Depth shows itself for Blackhawks

WINNIPEG, Manitoba -- Brandon Bollig is not Patrick Kane. Marcus Kruger is not Jonathan Toews. But when the Chicago Blackhawks star players take a night off production-wise, it is a positive to see depth players leading their team to a victory.

"I thought that line had a good game," said coach Joel Quenneville, who referred to the Bollig goal in the second period of a 5-1 win over the Winnipeg Jets as the turning point. "I thought that the energy off that faceoff in your own end and you have a two-on-one and you score, that is a big bonus for you and I think we took off from there.

"We had the puck a lot in the last couple of periods in the offensive zone to get the D apart of the attack there. We had some guys who can see and make plays and our offense is sprinkled in all the lines. We feel our secondary groups can make plays as well. Equally as well."

Bollig scored a goal and added an assist, and Kruger had two assists of his own. Both were solid plus-three in the game and both answered the bell when their team needed it.

Toews, whose five-game points streak ended Saturday, praised his unsung teammates afterward.

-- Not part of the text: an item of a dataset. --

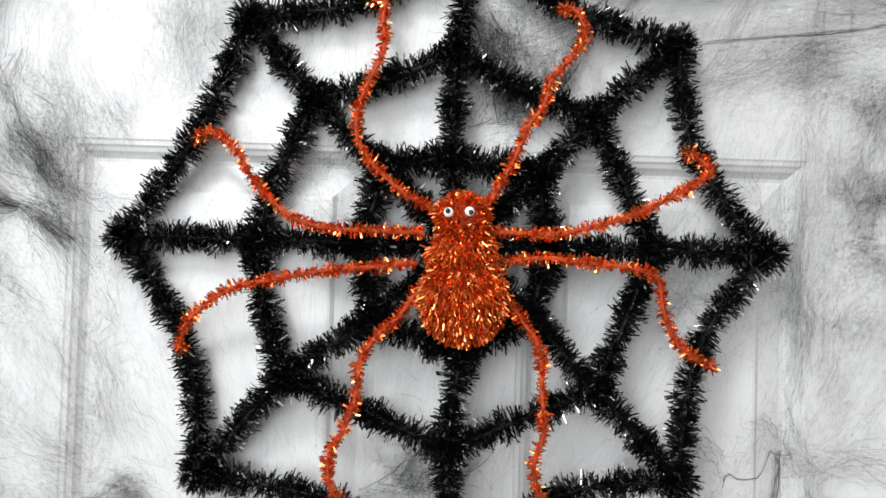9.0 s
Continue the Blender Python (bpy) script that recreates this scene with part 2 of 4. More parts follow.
for z0, z1 in ROWS_Z:
    for x0, x1 in COLS:
        door_panel(x0, x1, z0, z1)
for x0, x1 in ((DOOR_X0, COLS[0][0]), (COLS[1][1], DOOR_X1)):
    part("stile", box(bmesh.new(), x0, 0, DOOR_Z0, x1, THICK, DOOR_Z1), PAINT_UP, door)
for z0, z1 in ROWS_Z:
    part("centre_stile", box(bmesh.new(), COLS[0][1], 0, z0, COLS[1][0], THICK, z1), PAINT_UP, door)
for z0, z1 in ((DOOR_Z0, 0.241), (0.846, 1.014), (1.591, 1.695), (1.883, DOOR_Z1)):
    part("rail", box(bmesh.new(), COLS[0][0], 0, z0, COLS[1][1], THICK, z1), PAINT_ACROSS, door)

# brass knob on its rose
KNOB = (-0.310, 0, 0.930)
knob = tagged(new("door_knob"), "round polished brass door knob on a tarnished rose", "door knob")
knob.location = KNOB
part("rose", turned([(0, -0.0005), (0.0325, -0.0005), (0.0330, -0.0020), (0.0318, -0.0042), (0.0280, -0.0062), (0.0215, -0.0078), (0.0150, -0.0086), (0.0118, -0.0105), (0, -0.0110)]), BRASS, knob, "tarnished brass backplate", True)
part("neck", turned([(0, -0.0095), (0.0128, -0.0100), (0.0128, -0.0125), (0.0098, -0.0150), (0.0092, -0.0240), (0.0112, -0.0285), (0, -0.0290)]), BRASS, knob, "", True)
part("knob", turned([(0, -0.0280), (0.0105, -0.0284), (0.0170, -0.0305), (0.0222, -0.0350), (0.0252, -0.0415), (0.0262, -0.0490), (0.0250, -0.0570), (0.0212, -0.0640), (0.0150, -0.0690), (0.0078, -0.0712), (0, -0.0716)]), BRASS, knob, "polished brass ball", True)

# ---- tinsel ----
rng = np.random.default_rng(7)


def smooth_path(points, step):
    """Evenly spaced points on a Catmull-Rom curve."""
    p = np.array(points, float)
    p = np.vstack([2 * p[0] - p[1], p, 2 * p[-1] - p[-2]])
    out = []
    for i in range(1, len(p) - 2):
        t = np.linspace(0, 1, 24, endpoint=False)[:, None]
        a, b0, c, d = p[i - 1], p[i], p[i + 1], p[i + 2]
        out.append(0.5 * (2 * b0 + (c - a) * t + (2 * a - 5 * b0 + 4 * c - d) * t ** 2 + (3 * b0 - a - 3 * c + d) * t ** 3))
    out = np.vstack(out + [p[-2:-1]])
    far = np.r_[0, np.cumsum(np.linalg.norm(np.diff(out, axis=0), axis=1))]
    s = np.linspace(0, far[-1], max(3, int(far[-1] / step) + 1))
    return np.stack([np.interp(s, far, out[:, k]) for k in range(out.shape[1])], 1), far[-1]


def unit(v):
    return v / np.maximum(np.linalg.norm(v, axis=-1, keepdims=True), 1e-9)


def strips(base, way, length, width):
    """Narrow foil strips that stand on base points and bend once on their way out."""
    n = len(base)
    side = unit(np.cross(way, rng.normal(size=(n, 3)))) * width[:, None] / 2
    bend = unit(way + 0.28 * rng.normal(size=(n, 3)))
    mid = base + way * length[:, None] * 0.55
    end = mid + bend * length[:, None] * 0.45
    v = np.stack([base - side, base + side, mid + side, mid - side, end + side * 0.85, end - side * 0.85], 1).reshape(-1, 3)
    k = 6 * np.arange(n)[:, None]
    f = np.concatenate([k + [0, 1, 2, 3], k + [3, 2, 4, 5]])
    return v, f


def tinsel_tube(name, points, radius, per_metre, width, foil_mat, core_mat, core, parent, label=""):
    """A wire wound with foil strips that stand off it all round."""
    path, length = smooth_path(points, 0.004)
    n = int(length * per_metre)
    s = rng.random(n) * (len(path) - 1)
    i = np.minimum(s.astype(int), len(path) - 2)
    base = path[i] + (path[i + 1] - path[i]) * (s - i)[:, None]
    along = unit(path[i + 1] - path[i])
    way = rng.normal(size=(n, 3))
    way = unit(way - (way * along).sum(1, keepdims=True) * along)
    lean = 0.35 * np.sin(s * 0.5 + rng.random() * 6) + 0.25 * rng.normal(size=n)
    way = unit(way + along * lean[:, None])
    uneven = 1 + 0.14 * np.sin(s * 0.7 + rng.random() * 6) + 0.1 * np.sin(s * 1.9)
    v, f = strips(base, way, radius * uneven * rng.uniform(0.62, 1.08, n), width * rng.uniform(0.6, 1.25, n))
    # wire
    ring = [(math.cos(a), math.sin(a)) for a in (2 * math.pi * k / 6 for k in range(6))]
    t = unit(np.gradient(path, axis=0))
    u = unit(np.cross(t, np.array([0.31, 0.9, 0.2])))
    w = np.cross(t, u)
    wire = np.concatenate([path + core * (c * u + q * w) for c, q in ring], 0)
    m = len(path)
    wf = [(k * m + r, ((k + 1) % 6) * m + r, ((k + 1) % 6) * m + r + 1, k * m + r + 1) for k in range(6) for r in range(m - 1)]
    ob = raw(name, np.concatenate([v, wire]).tolist(), f.tolist() + [tuple(len(v) + q for q in face) for face in wf], foil_mat, parent, label)
    ob.data.materials.append(core_mat)
    ob.data.polygons.foreach_set("material_index", np.r_[np.zeros(len(f), int), np.ones(len(wf), int)])
    return ob


def tuft(name, centre, size, n, length, width, foil_mat, parent, label="", flat=(1, 1, 1)):
    way = unit(rng.normal(size=(n, 3)))
    base = np.array(centre) + way * np.array(size)
    out = unit(way / np.maximum(np.array(size), 1e-4) + 80 * 0.35 * rng.normal(size=(n, 3)))
    v, f = strips(base, out, length * rng.uniform(0.6, 1.2, n), width * rng.uniform(0.6, 1.3, n))
    return raw(name, v.tolist(), f.tolist(), foil_mat, parent, label)


def web_y(x, z):
    """The web hangs a little forward of the door, further at its foot, and leans against it on the knob's side."""
    return min(-0.011, -0.027 + 0.05 * (z - 1.52) + 0.012 * (x - 0.02) + 0.13 * max(0.0, -x))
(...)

"Some of those guys deserve it, they have been playing well," Toews said. "We are a strong team when we roll four lines and when everyone is contributing. That means defensive play but obviously contributing offensively as well and you saw that today.

"That is what makes us a dangerous team when we have so many guys who can go on and score in any which way."

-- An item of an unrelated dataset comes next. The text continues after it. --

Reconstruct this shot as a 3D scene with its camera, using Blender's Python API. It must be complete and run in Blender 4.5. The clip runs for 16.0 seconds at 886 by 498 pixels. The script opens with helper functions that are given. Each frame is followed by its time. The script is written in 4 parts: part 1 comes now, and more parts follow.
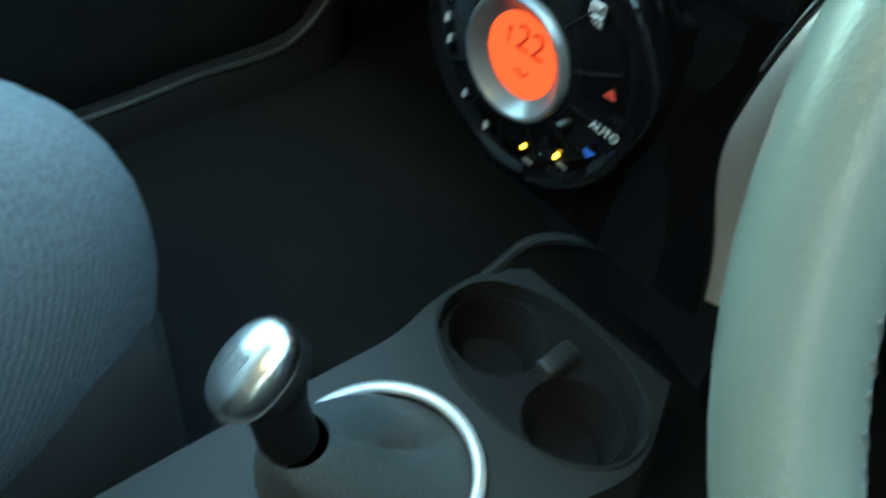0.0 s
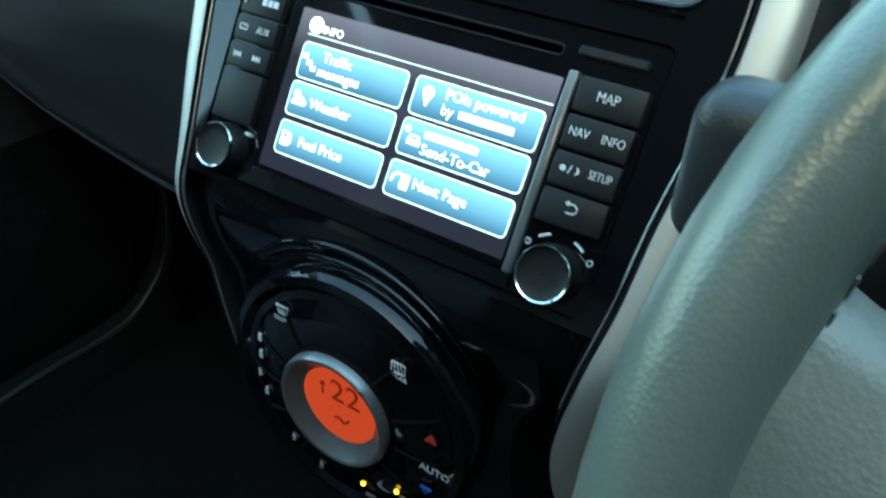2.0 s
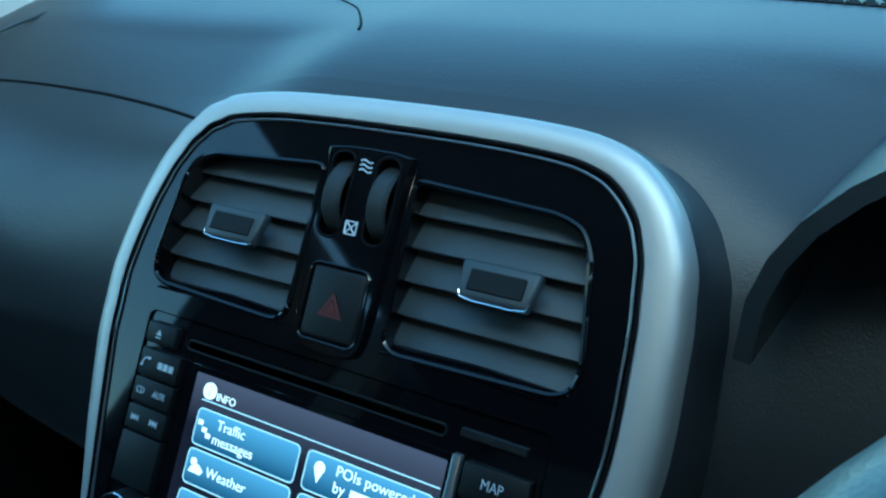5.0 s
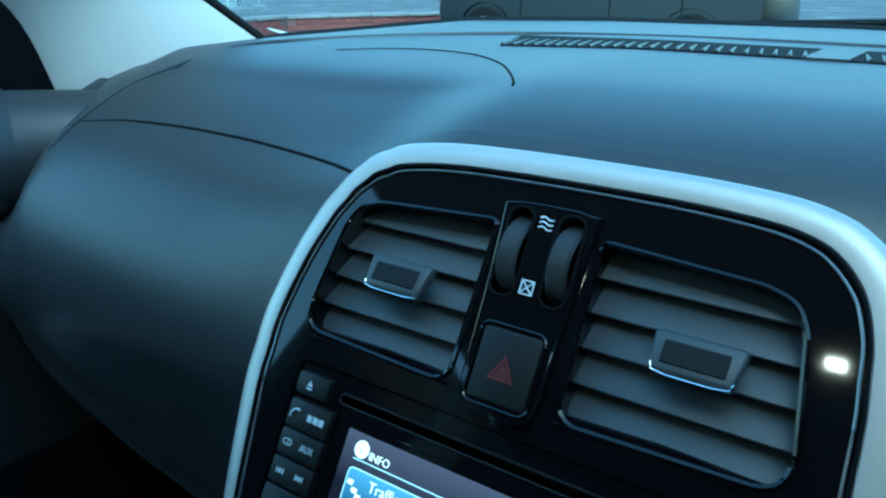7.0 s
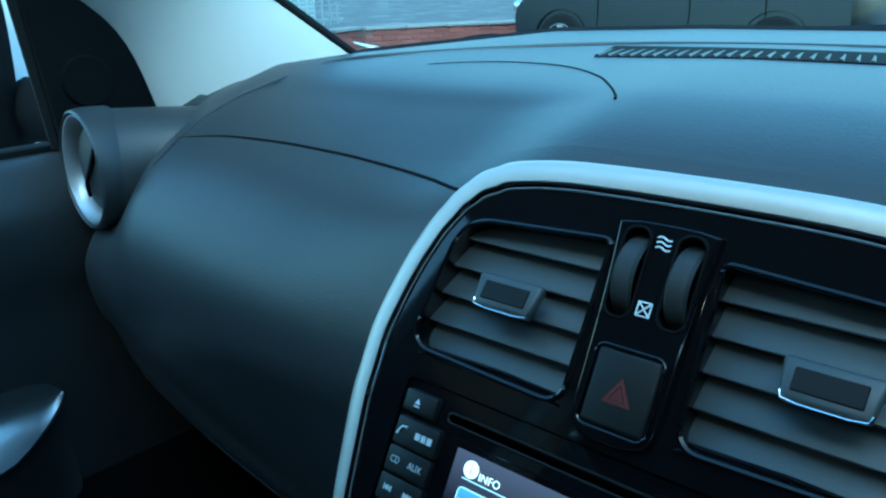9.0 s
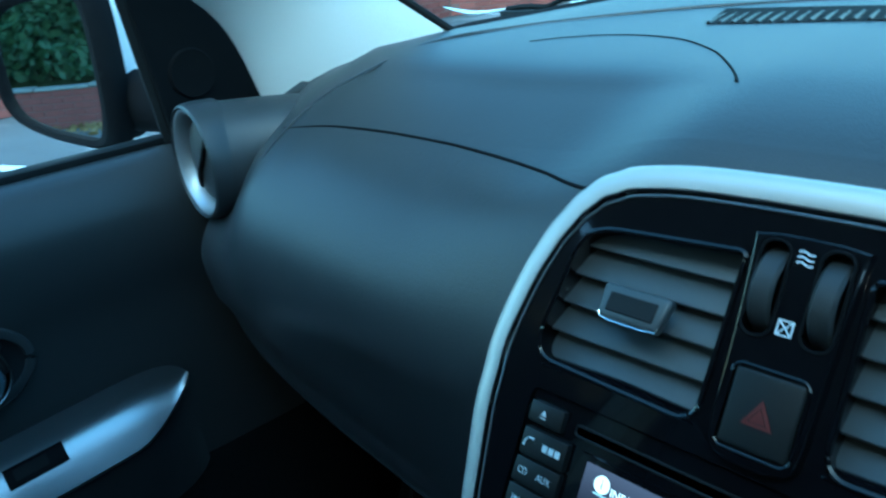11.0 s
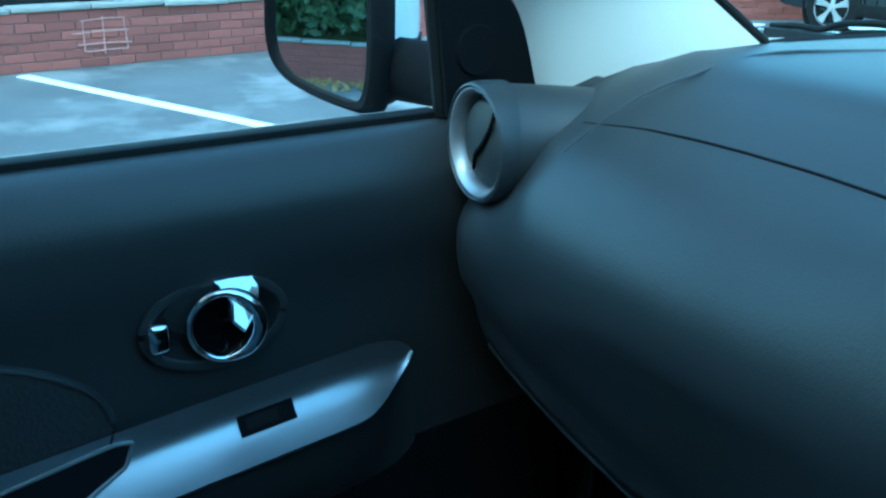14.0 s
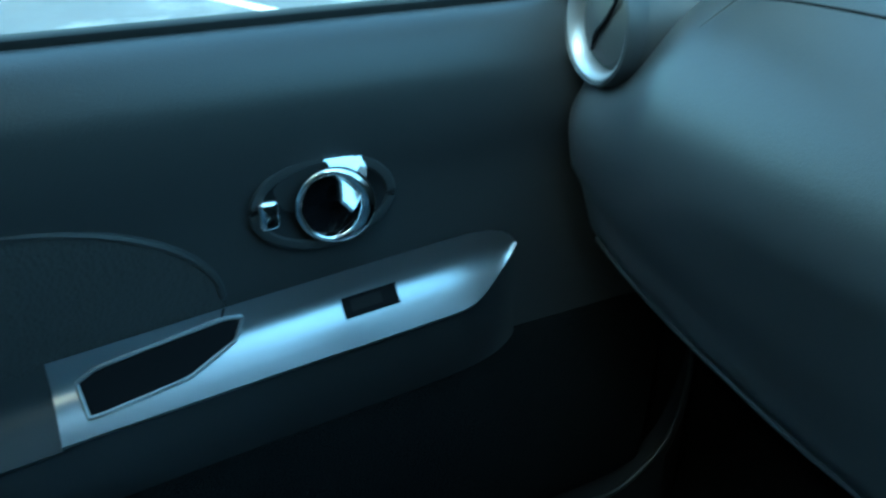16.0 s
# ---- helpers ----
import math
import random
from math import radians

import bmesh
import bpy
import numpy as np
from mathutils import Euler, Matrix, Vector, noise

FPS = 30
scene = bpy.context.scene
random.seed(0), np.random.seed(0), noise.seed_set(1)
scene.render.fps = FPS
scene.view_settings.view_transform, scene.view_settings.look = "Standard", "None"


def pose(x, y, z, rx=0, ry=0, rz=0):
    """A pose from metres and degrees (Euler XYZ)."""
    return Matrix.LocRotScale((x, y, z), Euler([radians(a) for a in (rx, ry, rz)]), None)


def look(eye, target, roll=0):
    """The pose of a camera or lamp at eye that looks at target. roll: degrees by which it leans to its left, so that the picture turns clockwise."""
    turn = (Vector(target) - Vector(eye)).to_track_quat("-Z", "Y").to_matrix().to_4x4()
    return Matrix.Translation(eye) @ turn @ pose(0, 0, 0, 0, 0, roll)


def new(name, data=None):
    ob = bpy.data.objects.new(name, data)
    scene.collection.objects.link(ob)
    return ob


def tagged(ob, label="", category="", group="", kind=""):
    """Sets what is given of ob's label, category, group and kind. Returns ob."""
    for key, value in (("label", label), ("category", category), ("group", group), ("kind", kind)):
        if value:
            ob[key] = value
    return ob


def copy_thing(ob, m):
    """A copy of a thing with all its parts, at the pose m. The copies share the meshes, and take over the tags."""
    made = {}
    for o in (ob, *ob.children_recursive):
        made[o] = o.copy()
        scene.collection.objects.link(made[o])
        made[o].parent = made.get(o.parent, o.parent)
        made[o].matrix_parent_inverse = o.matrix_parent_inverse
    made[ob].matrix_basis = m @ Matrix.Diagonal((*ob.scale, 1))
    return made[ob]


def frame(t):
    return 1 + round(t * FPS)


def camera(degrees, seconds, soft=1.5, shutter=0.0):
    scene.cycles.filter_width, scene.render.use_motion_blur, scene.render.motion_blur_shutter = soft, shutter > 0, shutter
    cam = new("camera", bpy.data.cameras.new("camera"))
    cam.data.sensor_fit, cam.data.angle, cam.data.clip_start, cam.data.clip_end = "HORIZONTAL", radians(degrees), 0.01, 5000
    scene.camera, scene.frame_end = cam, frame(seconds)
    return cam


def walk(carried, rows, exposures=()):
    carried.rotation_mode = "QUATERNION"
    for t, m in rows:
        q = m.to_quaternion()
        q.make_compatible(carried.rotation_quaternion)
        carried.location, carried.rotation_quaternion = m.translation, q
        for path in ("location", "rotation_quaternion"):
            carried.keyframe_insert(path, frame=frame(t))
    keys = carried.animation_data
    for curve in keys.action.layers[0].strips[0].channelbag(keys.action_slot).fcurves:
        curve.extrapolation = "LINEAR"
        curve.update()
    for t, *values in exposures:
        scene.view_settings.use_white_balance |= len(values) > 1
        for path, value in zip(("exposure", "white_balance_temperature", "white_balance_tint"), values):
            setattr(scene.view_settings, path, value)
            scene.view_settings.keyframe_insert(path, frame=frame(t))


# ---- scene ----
cam = camera(58.01, 16.0, soft=2.2, shutter=0.5)
PATH = [
    (0, (0.1969, -0.3037, 0.9767), (-0.2488, 0.2210, 0.2514), 10.53),
    (0.5, (0.1812, -0.2882, 0.9989), (-0.2126, 0.3376, 0.3256), 11.59),
    (1, (0.1727, -0.2658, 1.0137), (-0.2209, 0.4122, 0.3930), 9.66),
    (1.5, (0.1819, -0.2545, 1.0323), (-0.2303, 0.4453, 0.4489), 5.58),
    (2, (0.1775, -0.2496, 1.0438), (-0.2527, 0.4615, 0.4876), 3.52),
    (2.5, (0.1677, -0.2390, 1.0528), (-0.2828, 0.4723, 0.5131), 2.66),
    (3, (0.1736, -0.2200, 1.0697), (-0.2738, 0.5117, 0.5553), 1.54),
    (3.5, (0.1827, -0.2094, 1.0895), (-0.2529, 0.5449, 0.5984), 0.02),
    (4, (0.1847, -0.1948, 1.1074), (-0.2547, 0.5690, 0.6346), -1.37),
    (4.2, (0.1868, -0.1894, 1.1144), (-0.2520, 0.5866, 0.6613), -1.28),
    (6.3, (0.1581, -0.1933, 1.1267), (-0.3756, 0.5789, 0.7820), -0.56),
    (6.5, (0.1485, -0.1986, 1.1219), (-0.3957, 0.5717, 0.7894), -0.07),
    (7, (0.1425, -0.1983, 1.1179), (-0.4130, 0.5637, 0.7849), 0.21),
    (7.5, (0.1336, -0.2021, 1.1171), (-0.4397, 0.5468, 0.7849), -0.53),
    (8, (0.1308, -0.1976, 1.1203), (-0.4722, 0.5245, 0.7812), -0.84),
    (8.5, (0.1306, -0.2030, 1.1243), (-0.5093, 0.4928, 0.7981), -2.39),
    (8.7, (0.1301, -0.2046, 1.1216), (-0.4986, 0.5032, 0.7996), -1.30),
    (10.8, (0.1103, -0.2059, 1.1383), (-0.5359, 0.3973, 0.7906), -5.83),
    (11, (0.1108, -0.2033, 1.1466), (-0.5529, 0.3763, 0.7917), -5.81),
    (11.5, (0.0898, -0.2297, 1.1668), (-0.5778, 0.3481, 0.8162), -2.31),
    (12, (0.0128, -0.2281, 1.1553), (-0.6514, 0.3512, 0.8007), -0.84),
    (12.5, (0.0128, -0.2512, 1.1556), (-0.6688, 0.3224, 0.8256), 0.85),
    (13, (0.0169, -0.2512, 1.1658), (-0.7065, 0.2700, 0.8379), -1.42),
    (13.5, (-0.0025, -0.2828, 1.1597), (-0.7478, 0.2023, 0.8254), 0.20),
    (14, (-0.0126, -0.2991, 1.1482), (-0.7510, 0.1788, 0.7892), 0.94),
    (14.5, (-0.0195, -0.3084, 1.1404), (-0.7519, 0.1581, 0.7551), 0.99),
    (15, (-0.0224, -0.3157, 1.1291), (-0.7532, 0.1368, 0.7244), 1.05),
    (15.5, (-0.0287, -0.3359, 1.1168), (-0.7585, 0.1130, 0.7066), 1.89),
    (16, (-0.0362, -0.3205, 1.1155), (-0.7802, 0.0584, 0.6624), 0.40),
]
EXPOSURES = [
    (0.0, 4.68, 6900, -26),
    (1.0, 4.58, 7100, -25),
    (1.5, 3.9, 7100, -23),
    (2.2, 2.75, 6000, -20),
    (3.0, 1.7, 5500, -19),
    (4.2, 1.7, 4800, -21),
    (6.5, 2.0, 4400, -25),
    (8.5, 2.02, 4370, -26),
    (11.0, 2.16, 4330, -27),
    (12.5, 2.11, 4300, -28),
    (14.0, 2.38, 4400, -29),
    (15.0, 2.8, 4700, -31),
    (16.0, 3.1, 5000, -32),
]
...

Toews was also happy with his team's resilience and ability to overcome its shaky start.

"It is always tough to get into those 2 o'clock games or those noon games right away," Toews said. "We might have made some a few mistakes and given them a few too many scoring chances early, but I think slowly we got with it and kind of kept them away from our net."

Meanwhile, the Blackhawks had just 21 seconds of time on the penalty-kill against the Jets and Quenneville was happy with discipline of his team.

"That is always the key," Quenneville said. "I think it is one thing we talk about a lot; stay out of the box."